I am still curious if the mentioned crash RtlCaptureStackBackTrace is the core issue Blue Protocol hits or rather some other bug leads to invalid unwind info. So I tried to look at that with current Proton Experimental with things from here (https://github.com/ValveSoftware/Proton/issues/9093#issuecomment-3422275851) on top without this MR (only coremessaging MR, limiting address space for syscall emulation to work with the game) and the game starts for me this way without this MR. Do I need to do anything specific to trigger the mentioned crash?
Regardless, if Windows indeed triggers and catches the exceptions something between the lines of this MR might be worth it I guess, but we still need to know where exactly the crash is supposed to be caught (RtlVirtualUnwind2? WalkStackTrace?) and probably have a test for that as a part of Wine testsuite included in the patches.

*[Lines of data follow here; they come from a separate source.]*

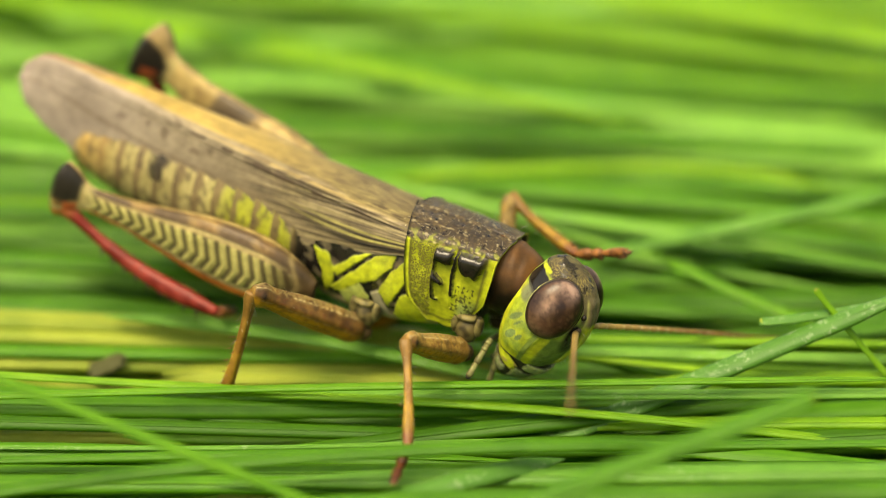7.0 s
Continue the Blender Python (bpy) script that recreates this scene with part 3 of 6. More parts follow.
def head_part():
    n, m = 170, 220
    s = np.linspace(0, 1, n)[:, None]
    a = np.linspace(0, 2 * np.pi, m, endpoint=False)[None, :]
    z = 2.5 - 4.6 * (s * s * (3 - 2 * s) * .35 + s * .65)
    st = (2.5, 2.42, 2.2, 1.8, 1.2, .3, -.7, -1.5, -2.1)
    front = spline(st, (.35, .85, 1.3, 1.7, 2.05, 2.3, 2.34, 2.24, 2.08))
    xf = front(z)
    xb = spline(st, (-.45, -.85, -1.15, -1.38, -1.45, -1.45, -1.22, -.75, -.35))(z)
    w = spline(st, (.12, .5, .82, 1.08, 1.38, 1.8, 1.98, 1.86, 1.5))(z)
    ca, sa = np.cos(a), np.sin(a)
    e = .97
    x = (xf + xb) / 2 + (xf - xb) / 2 * np.sign(ca) * np.abs(ca) ** e
    y = w * np.sign(sa) * np.abs(sa) ** e
    P = np.stack(np.broadcast_arrays(x, y, z), -1)
    X, Y, Z = P[..., 0], np.abs(P[..., 1]), P[..., 2]
    face = step(1.05, 1.55, X)
    costa = step(.52, .36, Y) * face * step(-1.7, -1.2, Z)
    P[..., 0] += .12 * costa - .07 * step(.2, .1, Y) * face * step(-1.0, .2, Z) * step(2.3, 1.9, Z)
    socket = np.exp(-(((Y - .66) / .28) ** 2 + ((Z - .63) / .42) ** 2)) * face
    P[..., 0] -= .18 * socket
    P[..., 1] += np.sign(P[..., 1]) * .06 * np.exp(-((X - 1.15) / .12) ** 2) * step(-1.6, -1.0, Z) * step(.2, -.4, Z)
    P[..., 2] -= .34 * np.maximum(0, 1.3 - P[..., 0]) * step(.5, 1.0, s + 0 * a)
    n1, n2 = grain(P, 2.2, 8), grain(P, 6.0, 8)
    C = blend(rgb(.275, .345, .028), rgb(.165, .245, .040), step(.35, .7, n1) * .8)
    C = blend(C, rgb(.28, .36, .10), step(1.5, 1.9, X) * step(.5, .7, Y + 0 * X) * .6)
    C = blend(C, rgb(.20, .27, .06), np.exp(-(((X - .35) / .9) ** 2 + ((Z + .15) / .5) ** 2)) * (Y > .8) * .6 * step(.3, .6, n2))
    for cx, cz, rx, rz, lean in ((.12, -1.30, .20, .36, .25), (-.30, -.55, .15, .42, .35), (.52, -1.05, .12, .24, .2), (.02, -.62, .06, .3, .3)):
        u1, w1 = (X - cx) - lean * (Z - cz), Z - cz
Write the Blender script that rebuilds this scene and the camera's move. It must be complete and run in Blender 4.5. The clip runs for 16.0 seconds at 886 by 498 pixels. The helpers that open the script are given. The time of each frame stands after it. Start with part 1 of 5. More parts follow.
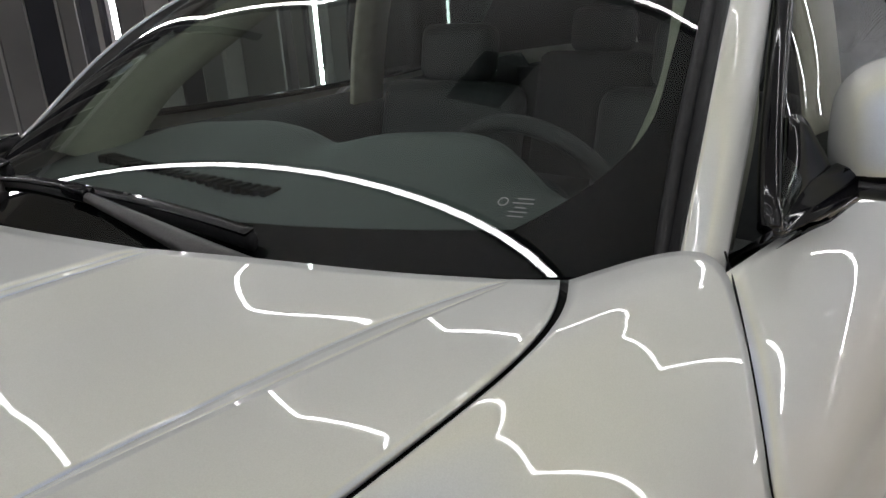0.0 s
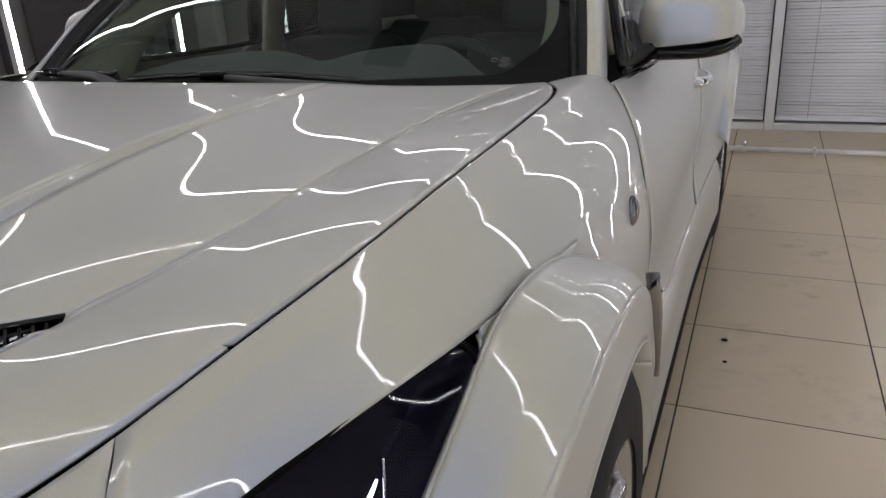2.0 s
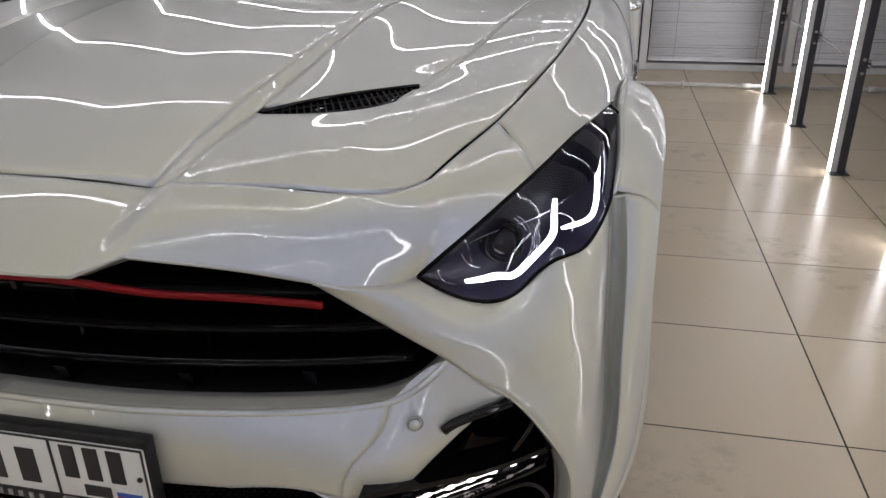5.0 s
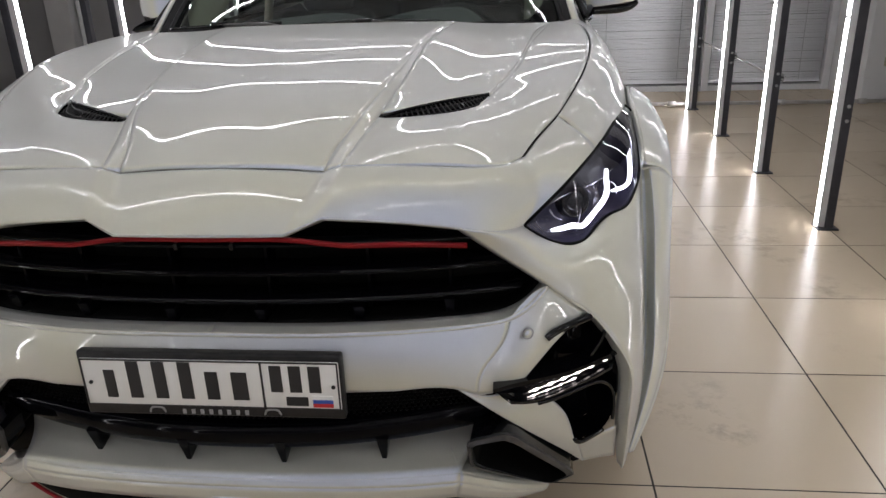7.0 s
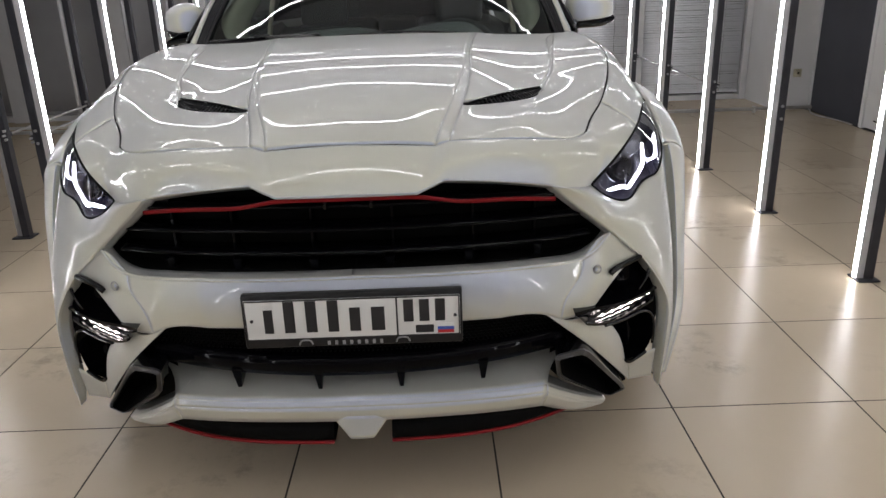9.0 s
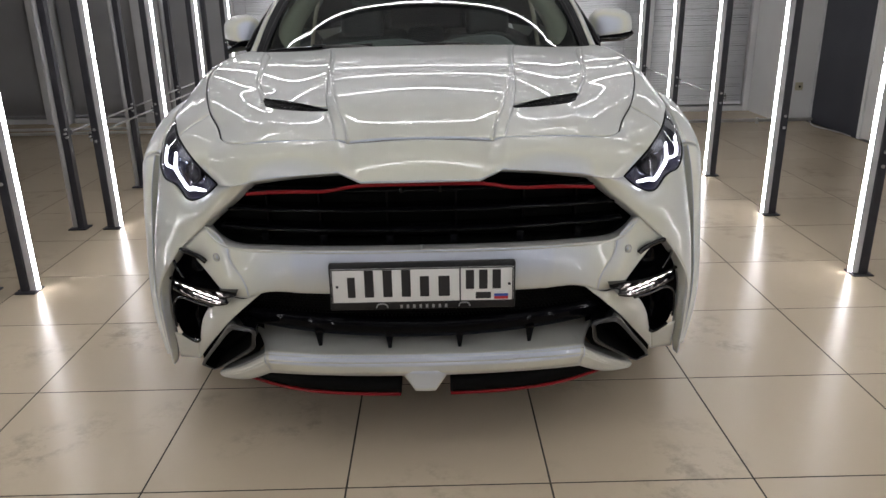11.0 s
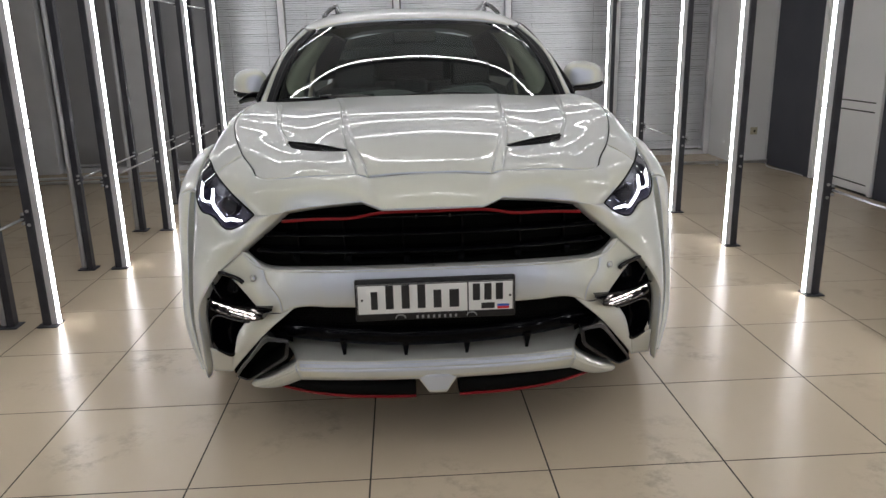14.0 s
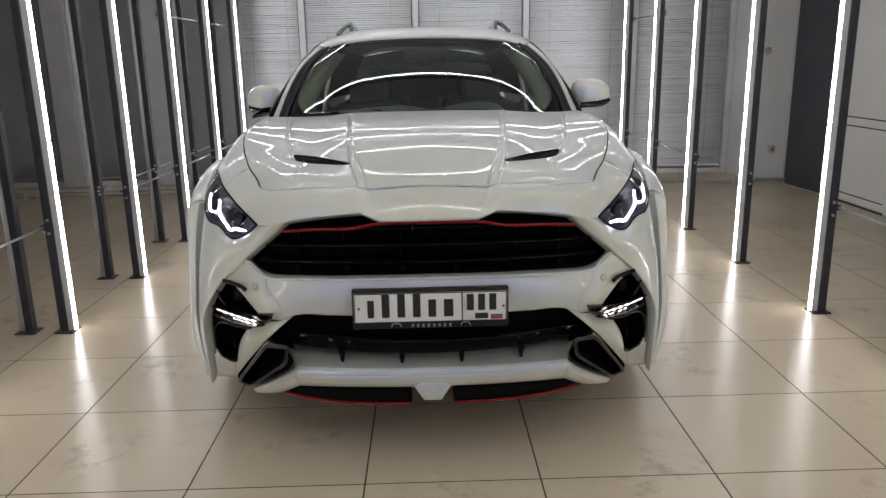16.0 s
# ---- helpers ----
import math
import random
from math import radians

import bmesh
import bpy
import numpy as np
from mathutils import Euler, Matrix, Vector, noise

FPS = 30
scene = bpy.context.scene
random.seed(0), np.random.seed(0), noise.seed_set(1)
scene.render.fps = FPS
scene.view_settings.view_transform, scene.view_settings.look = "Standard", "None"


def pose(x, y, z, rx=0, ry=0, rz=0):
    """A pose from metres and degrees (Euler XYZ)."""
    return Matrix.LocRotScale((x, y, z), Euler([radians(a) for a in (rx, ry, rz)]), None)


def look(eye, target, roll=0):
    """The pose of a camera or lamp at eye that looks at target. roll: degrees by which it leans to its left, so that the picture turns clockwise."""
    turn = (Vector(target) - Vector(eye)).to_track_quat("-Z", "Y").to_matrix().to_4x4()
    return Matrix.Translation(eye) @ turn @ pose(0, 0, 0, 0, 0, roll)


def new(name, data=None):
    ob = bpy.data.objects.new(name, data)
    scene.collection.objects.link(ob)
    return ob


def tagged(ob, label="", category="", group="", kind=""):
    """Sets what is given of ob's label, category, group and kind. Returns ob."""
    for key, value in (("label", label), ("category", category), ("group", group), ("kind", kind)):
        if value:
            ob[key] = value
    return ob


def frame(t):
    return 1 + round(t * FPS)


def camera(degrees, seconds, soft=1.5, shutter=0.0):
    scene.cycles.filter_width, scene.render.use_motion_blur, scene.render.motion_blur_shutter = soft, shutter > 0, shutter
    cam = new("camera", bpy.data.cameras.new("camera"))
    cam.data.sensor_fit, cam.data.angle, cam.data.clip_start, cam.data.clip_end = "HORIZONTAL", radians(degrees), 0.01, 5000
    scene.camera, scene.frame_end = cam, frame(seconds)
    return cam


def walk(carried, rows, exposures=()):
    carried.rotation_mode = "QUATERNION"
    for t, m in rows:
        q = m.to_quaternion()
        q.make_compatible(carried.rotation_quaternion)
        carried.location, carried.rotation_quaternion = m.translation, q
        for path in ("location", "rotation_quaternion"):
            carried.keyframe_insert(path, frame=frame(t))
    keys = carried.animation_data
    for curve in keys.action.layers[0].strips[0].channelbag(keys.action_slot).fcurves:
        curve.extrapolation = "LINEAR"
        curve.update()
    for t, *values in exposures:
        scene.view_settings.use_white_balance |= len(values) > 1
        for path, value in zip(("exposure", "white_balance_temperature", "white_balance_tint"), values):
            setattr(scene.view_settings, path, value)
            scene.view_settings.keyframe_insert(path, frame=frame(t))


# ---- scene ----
cam = camera(61.5, 16.0)
PATH = [
    (0, (1.073, 0.949, 1.376), (-0.165, 2.375, 0.717), -3.6),
    (0.5, (1.129, 0.703, 1.356), (0.023, 2.254, 0.746), -3.3),
    (1, (1.101, 0.484, 1.348), (0.148, 2.128, 0.724), -4.1),
    (1.5, (1.086, 0.271, 1.351), (0.272, 1.974, 0.69), -4.0),
    (2, (1.125, 0.102, 1.33), (0.371, 1.818, 0.63), -3.1),
    (2.5, (1.116, -0.08, 1.326), (0.402, 1.636, 0.587), -2.2),
    (3, (0.995, -0.237, 1.321), (0.411, 1.506, 0.532), -0.9),
    (3.5, (0.934, -0.359, 1.315), (0.47, 1.405, 0.494), 0.3),
    (4, (0.972, -0.508, 1.316), (0.55, 1.265, 0.494), 0.4),
    (4.5, (0.968, -0.643, 1.321), (0.548, 1.133, 0.503), -0.1),
    (5, (0.853, -0.755, 1.311), (0.462, 1.032, 0.501), -0.8),
    (7.5, (0.49, -1.323, 1.346), (0.364, 0.541, 0.632), -1.8),
    (8, (0.344, -1.4, 1.346), (0.302, 0.471, 0.64), -1.4),
    (8.5, (0.277, -1.504, 1.344), (0.295, 0.372, 0.65), -1.4),
    (9, (0.207, -1.656, 1.345), (0.224, 0.224, 0.662), -1.8),
    (9.5, (0.124, -1.739, 1.362), (0.132, 0.143, 0.685), -2.0),
    (12, (0.034, -2.157, 1.378), (0.055, -0.253, 0.766), -0.4),
    (12.5, (0.039, -2.219, 1.378), (0.044, -0.303, 0.805), -0.7),
    (13, (-0.02, -2.257, 1.394), (0.0, -0.333, 0.849), -1.1),
    (13.5, (-0.077, -2.305, 1.394), (-0.015, -0.379, 0.857), -1.4),
    (14, (-0.096, -2.343, 1.395), (0.006, -0.419, 0.859), -1.3),
    (14.5, (-0.075, -2.367, 1.393), (0.037, -0.441, 0.865), -1.0),
    (15, (-0.021, -2.405, 1.394), (0.065, -0.474, 0.883), -0.7),
    (15.5, (0.006, -2.428, 1.395), (0.061, -0.492, 0.895), -0.8),
    (16, (-0.003, -2.416, 1.394), (0.036, -0.478, 0.901), -1.1),
]
walk(cam, [(t, look(eye, target, roll)) for t, eye, target, roll in PATH], exposures=[(0, 0.42, 6500, 10), (0.7, 0.30, 6500, 11), (1.5, 0.07, 6500, 13), (2.2, -0.03, 6500, 14), (3.5, -0.07, 6500, 14), (4.5, 0.04, 6500, 13), (5.2, 0.13, 6500, 12.5), (7.3, 0.28, 6500, 12.5), (9, 0.31, 6500, 12), (12, 0.33, 6500, 10.5), (16, 0.28, 6500, 10)])

# ---- world and exposure ----
world = bpy.data.worlds.new("night")
scene.world = world
world.use_nodes = True
world.node_tree.nodes["Background"].inputs[0].default_value = (0.05, 0.055, 0.065, 1)
world.node_tree.nodes["Background"].inputs[1].default_value = 0.15
LED_POWER = 18.6


# ---- materials ----
def material(name, color, rough=0.5, metal=0.0, coat=0.0, coat_rough=0.03, spec=0.5, ior=1.5):
    m = bpy.data.materials.new(name)
    m.use_nodes = True
    b = m.node_tree.nodes["Principled BSDF"]
    b.inputs["Base Color"].default_value = (*color, 1)
    b.inputs["Roughness"].default_value = rough
    b.inputs["Metallic"].default_value = metal
    b.inputs["Coat Weight"].default_value = coat
    b.inputs["Coat Roughness"].default_value = coat_rough
    b.inputs["Specular IOR Level"].default_value = spec
    b.inputs["IOR"].default_value = ior
    return m


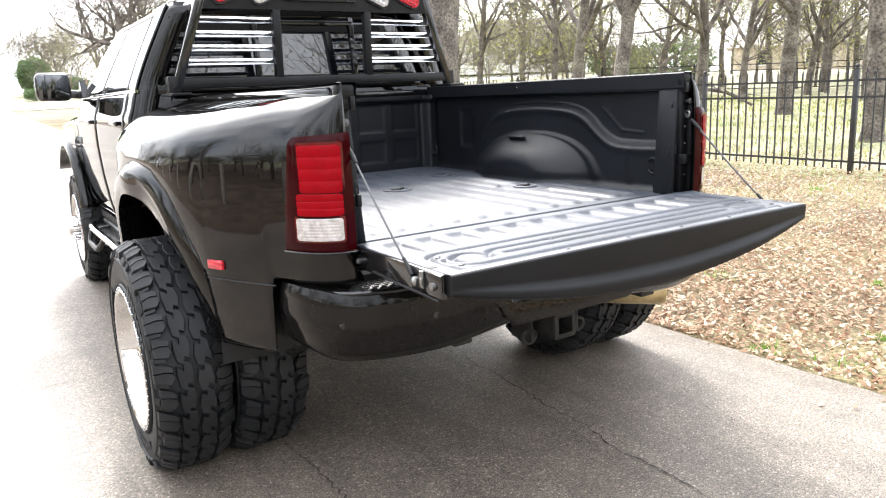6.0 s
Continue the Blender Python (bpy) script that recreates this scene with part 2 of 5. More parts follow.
# ---- mesh helpers ----
def part(name, bm, material, parent=None, label="", angle=35, solid=0.0, offset=-1):
    """Links a bmesh as one mesh object under a thing or a part."""
    bmesh.ops.recalc_face_normals(bm, faces=bm.faces) if solid == 0 else None
    me = bpy.data.meshes.new(name)
    bm.to_mesh(me)
    bm.free()
    return link(name, me, material, parent, label, angle, solid, offset)


def link(name, me, material, parent=None, label="", angle=35, solid=0.0, offset=-1):
    if not me.materials:
        me.materials.append(material)
        me.polygons.foreach_set("use_smooth", [True] * len(me.polygons))
        me.set_sharp_from_angle(angle=radians(angle))
    ob = new(name, me)
    if parent:
        ob.parent = parent
    if label:
        ob["label"] = label
    if solid:
        md = ob.modifiers.new("thickness", "SOLIDIFY")
        md.thickness, md.offset = solid, offset
    return ob


def quick(name, verts, faces, material, parent=None, label="", angle=35):
    me = bpy.data.meshes.new(name)
    me.from_pydata(verts, [], faces)
    return link(name, me, material, parent, label, angle)


def box(bm, c, s, bev=0.0, m=None, seg=2):
    r = bmesh.ops.create_cube(bm, size=1)
    vs = r["verts"]
    bmesh.ops.scale(bm, vec=s, verts=vs)
    if bev:
        es = list({e for v in vs for e in v.link_edges})
        out = bmesh.ops.bevel(bm, geom=es, offset=bev, segments=seg, affect="EDGES", profile=0.5)
        vs = list({v for f in out["faces"] for v in f.verts} | {v for v in vs if v.is_valid})
    bmesh.ops.transform(bm, matrix=Matrix.Translation(c) @ (m or Matrix()), verts=vs)
    return vs


def frames_along(pts):
    pts = [Vector(p) for p in pts]
    out, n = [], None
    for i, p in enumerate(pts):
        d = (pts[min(i + 1, len(pts) - 1)] - pts[max(i - 1, 0)]).normalized()
        if n is None:
            n = d.orthogonal().normalized()
        n = (n - d * n.dot(d))
        n = n.normalized() if n.length > 1e-6 else d.orthogonal().normalized()
        out.append((p, n, d.cross(n)))
    return out


def tube(bm, pts, r, n=8, caps=True):
    rings = []
    for i, (p, a, b) in enumerate(frames_along(pts)):
        rr = r[i] if isinstance(r, (list, tuple)) else r
        rings.append([bm.verts.new(p + (a * math.cos(2 * math.pi * k / n) + b * math.sin(2 * math.pi * k / n)) * rr) for k in range(n)])
    for q, w in zip(rings, rings[1:]):
        for k in range(n):
            bm.faces.new((q[k], q[(k + 1) % n], w[(k + 1) % n], w[k]))
    if caps:
        bm.faces.new(rings[0][::-1])
        bm.faces.new(rings[-1])
    return [v for ring in rings for v in ring]


def bar(bm, a, b, w, h, up=(0, 0, 1), bev=0.003):
    """A square bar from a to b, w across and h along up."""
    a, b = Vector(a), Vector(b)
    d = (b - a)
    z = Vector(up)
    x = d.normalized().cross(z).normalized()
    z = x.cross(d.normalized())
    m = Matrix((x, d.normalized(), z)).transposed().to_4x4()
    return box(bm, (a + b) / 2, (w, d.length, h), bev, m)


def revolve(bm, profile, n=48, m=None, span=2 * math.pi, close=True):
    """profile: (along x, radius); turns round the x axis."""
    m = m or Matrix()
    rings = []
    for k in range(n):
        a = span * k / n
        rings.append([bm.verts.new(m @ Vector((x, r * math.cos(a), r * math.sin(a)))) for x, r in profile])
    for k in range(n if close else n - 1):
        q, w = rings[k], rings[(k + 1) % n]
        for i in range(len(profile) - 1):
            bm.faces.new((q[i], q[i + 1], w[i + 1], w[i]))
    return rings


def sheet(bm, nu, nv, f):
    vs = [[bm.verts.new(f(i / nu, j / nv)) for j in range(nv + 1)] for i in range(nu + 1)]
    for i in range(nu):
        for j in range(nv):
            bm.faces.new((vs[i][j], vs[i + 1][j], vs[i + 1][j + 1], vs[i][j + 1]))
    return vs


def slab(bm, outline, axis, a, b, bev=0.0):
    """A polygon in the plane across an axis, extruded from a to b along it."""
    def at(p, v):
        return {"x": (v, p[0], p[1]), "y": (p[0], v, p[1]), "z": (p[0], p[1], v)}[axis]
    lo = [bm.verts.new(at(p, a)) for p in outline]
    hi = [bm.verts.new(at(p, b)) for p in outline]
    n = len(outline)
    fs = [bm.faces.new(lo[::-1]), bm.faces.new(hi)]
    for i in range(n):
        fs.append(bm.faces.new((lo[i], lo[(i + 1) % n], hi[(i + 1) % n], hi[i])))
    if bev:
        bmesh.ops.bevel(bm, geom=list({e for f in fs for e in f.edges}), offset=bev, segments=2, affect="EDGES", profile=0.5)


def spline(pts, n):
    """Catmull-Rom through points, n samples, evenly by length."""
    P = [Vector(p) for p in pts]
    P = [P[0] * 2 - P[1]] + P + [P[-1] * 2 - P[-2]]
    dense = []
    for i in range(1, len(P) - 2):
        for k in range(16):
            t = k / 16
            dense.append(0.5 * ((2 * P[i]) + (P[i + 1] - P[i - 1]) * t + (2 * P[i - 1] - 5 * P[i] + 4 * P[i + 1] - P[i + 2]) * t * t + (3 * P[i] - P[i - 1] - 3 * P[i + 1] + P[i + 2]) * t ** 3))
    dense.append(P[-2])
    acc = [0]
    for a, b in zip(dense, dense[1:]):
        acc.append(acc[-1] + (b - a).length)
    out, j = [], 0
    for k in range(n):
        s = acc[-1] * k / (n - 1)
        while j < len(acc) - 2 and acc[j + 1] < s:
            j += 1
        f = (s - acc[j]) / max(1e-9, acc[j + 1] - acc[j])
        out.append(dense[j].lerp(dense[j + 1], min(1, f)))
    return out


def smooth(a, b, x):
    t = min(1.0, max(0.0, (x - a) / (b - a)))
    return t * t * (3 - 2 * t)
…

The crash occurs when you have more than one character on screen and after some time with `-fno-omit-frame-pointer` (making it occur more easily).
So I managed to reproduce the access violations in ntdll's unwind code with the game (not exactly the same way as described but I hope this is the same case). Does https://gitlab.winehq.org/wine/wine/-/merge_requests/9236 help? This, instead of fixing the consequences of access violation, avoids that (as I think it is avoided on Windows). RtlCaptureStackBackTrace goes wrong when trying to unwind through BaseThreadInitThunk when BaseThreadInitThunk has rbp based frame because rbp is lost in anticheat initial thread code before calling game entry point, while there is no unwind info to restore rbp. On Windows that doesn't break anything and doesn't cause access violation, as my test attached to that MR shows.
`-fno-omit-frame-pointer` is probably not useful on x64, however compiler can generate (or not) rbp-based frame on its own discretion.
Once again, I guess what this MR is trying to do might be useful anyway (provided proper test and confirmed correct place to handle access violation), but WRT the concerned issue I believe it is better to fix the core reason and just avoid access violation in ntdll. UnityPlayer calls that RtlCaptureStackBackTrace routinely on debug logging and that is going to work wrong with those access violations.
Yeah it seems like !9236 improves performance of the game as well which is nice (by stopping the constant nullpointer dereferences). It also stops the game from triggering the issue in this MR which is nice, I do agree that this is still useful though.